The whole of their usurpation is established upon this method of arguing. We do not make laws. No; we do not contend for this power. We only declare law; and, as we are a tribunal both competent and supreme, what we declare to be law becomes law, although it should not have been so before. Thus the circumstance of having no appeal from their jurisdiction is made to imply that they have no rule in the exercise of it: the judgment does not derive its validity from its conformity to the law; but preposterously the law is made to attend on the judgment; and the rule of the judgment is no other than the OCCASIONAL WILL OF THE HOUSE. An arbitrary discretion leads, legality follows; which is just the very nature and description of a legislative act.

This claim in their hands was no barren theory. It was pursued into its utmost consequences; and a dangerous principle has begot a correspondent practice. A systematic spirit has been shown upon both sides. The electors of Middlesex chose a person whom the House of Commons had voted incapable; and the House of Commons has taken in a member whom the electors of Middlesex had not chosen. By a construction on that legislative power which had been assumed, they declared that the true legal sense of the country was contained in the minority, on that occasion; and might, on a resistance to a vote of incapacity, be contained in any minority.

When any construction of law goes against the spirit of the privilege it was meant to support, it is a vicious construction. It is material to us to be represented really and bona fide, and not in forms, in types, and shadows, and fictions of law. The right of election was not established merely as a MATTER OF FORM, to satisfy some method and rule of technical reasoning; it was not a principle which might substitute a Titius or a Maevius, a John Doe or Richard Roe, in the place of a man specially chosen; not a principle which was just as well satisfied with one man as with another. It is a right, the effect of which is to give to the people that man, and that man only, whom by their voices, actually, not constructively given, they declare that they know, esteem, love, and trust. This right is a matter within their own power of judging and feeling; not an ens rationis and creature of law: nor can those devices, by which anything else is substituted in the place of such an actual choice, answer in the least degree the end of representation.

I know that the courts of law have made as strained constructions in other cases. Such is the construction in common recoveries.
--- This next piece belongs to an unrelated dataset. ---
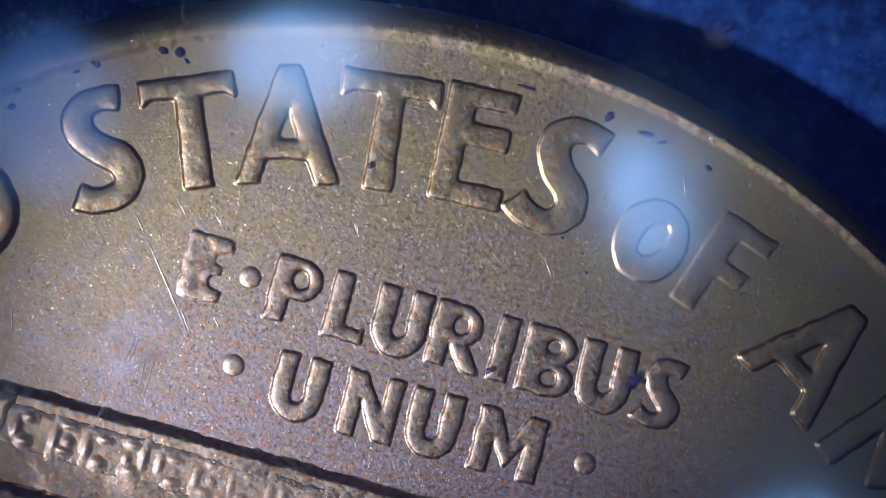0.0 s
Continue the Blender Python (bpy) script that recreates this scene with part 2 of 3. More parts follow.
def relief(name, inside, box, height, cell, mat, soft=0, foot=0.0):
    """A raised form: inside(x, y) tells how deep a place lies within its outline, height(d, x, y) how high it stands there."""
    x0, y0, x1, y1 = box
    nx, ny = int((x1 - x0) / cell) + 2, int((y1 - y0) / cell) + 2
    gx, gy = np.meshgrid(x0 + cell * np.arange(nx), y0 + cell * np.arange(ny))
    d = inside(gx, gy)
    for _ in range(soft):
        e = np.pad(d, 1, mode="edge")
        d = (e[:-2, 1:-1] + e[2:, 1:-1] + e[1:-1, :-2] + e[1:-1, 2:] + 2 * d) / 6
    z = np.where(d > -foot, height(d, gx, gy), -0.6)
    keep = d > -foot - 1.6 * cell
    full = keep[:-1, :-1] & keep[1:, :-1] & keep[:-1, 1:] & keep[1:, 1:]
    idx = np.arange(nx * ny).reshape(ny, nx)
    q = np.stack([idx[:-1, :-1], idx[:-1, 1:], idx[1:, 1:], idx[1:, :-1]], -1)[full]
    used, q = np.unique(q, return_inverse=True)
    v = np.stack([gx.ravel()[used], gy.ravel()[used], z.ravel()[used]], 1) * K
    me = bpy.data.meshes.new(name)
    q = q.reshape(-1, 4)
    me.vertices.add(len(v))
    me.vertices.foreach_set("co", v.ravel())
    me.loops.add(q.size)
    me.loops.foreach_set("vertex_index", q.ravel().astype(np.int32))
    me.polygons.add(len(q))
    me.polygons.foreach_set("loop_start", np.arange(0, q.size, 4, dtype=np.int32))
    me.polygons.foreach_set("use_smooth", np.ones(len(q), dtype=bool))
    me.materials.append(mat)
    me.update(calc_edges=True)
    return me


def outline_depth(poly):
    """Signed depth inside a closed outline."""
    p = np.array(poly, float)
    q = np.roll(p, -1, 0)

    def depth(x, y):
        best = np.full(x.shape, 1e9)
        sign = np.zeros(x.shape, dtype=bool)
        for (ax, ay), (bx, by) in zip(p, q):
            ex, ey = bx - ax, by - ay
            t = np.clip(((x - ax) * ex + (y - ay) * ey) / (ex * ex + ey * ey + 1e-9), 0, 1)
            best = np.minimum(best, np.hypot(x - ax - t * ex, y - ay - t * ey))
            if abs(ey) > 1e-9:
                sign ^= ((ay > y) != (by > y)) & (x < ax + (y - ay) / ey * ex)
        return np.where(sign, best, -best)
    return depth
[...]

The method of construction which in that case gives to the persons in remainder, for their security and representative, the door-keeper, crier, or sweeper of the Court, or some other shadowy being without substance or effect, is a fiction of a very coarse texture. This was however suffered, by the acquiescence of the whole kingdom, for ages; because the evasion of the old Statute of Westminster, which authorised perpetuities, had more sense and utility than the law which was evaded. But an attempt to turn the right of election into such a farce and mockery as a fictitious fine and recovery, will, I hope, have another fate; because the laws which give it are infinitely dear to us, and the evasion is infinitely contemptible.

The people indeed have been told, that this power of discretionary disqualification is vested in hands that they may trust, and who will be sure not to abuse it to their prejudice. Until I find something in this argument differing from that on which every mode of despotism has been defended, I shall not be inclined to pay it any great compliment. The people are satisfied to trust themselves with the exercise of their own privileges, and do not desire this kind intervention of the House of Commons to free them from the burthen. They are certainly in the right. They ought not to trust the House of Commons with a power over their franchises; because the constitution, which placed two other co-ordinate powers to control it, reposed no such confidence in that body. It were a folly well deserving servitude for its punishment, to be full of confidence where the laws are full of distrust; and to give to an House of Commons, arrogating to its sole resolution the most harsh and odious part of legislative authority, that degree of submission which is due only to the Legislature itself.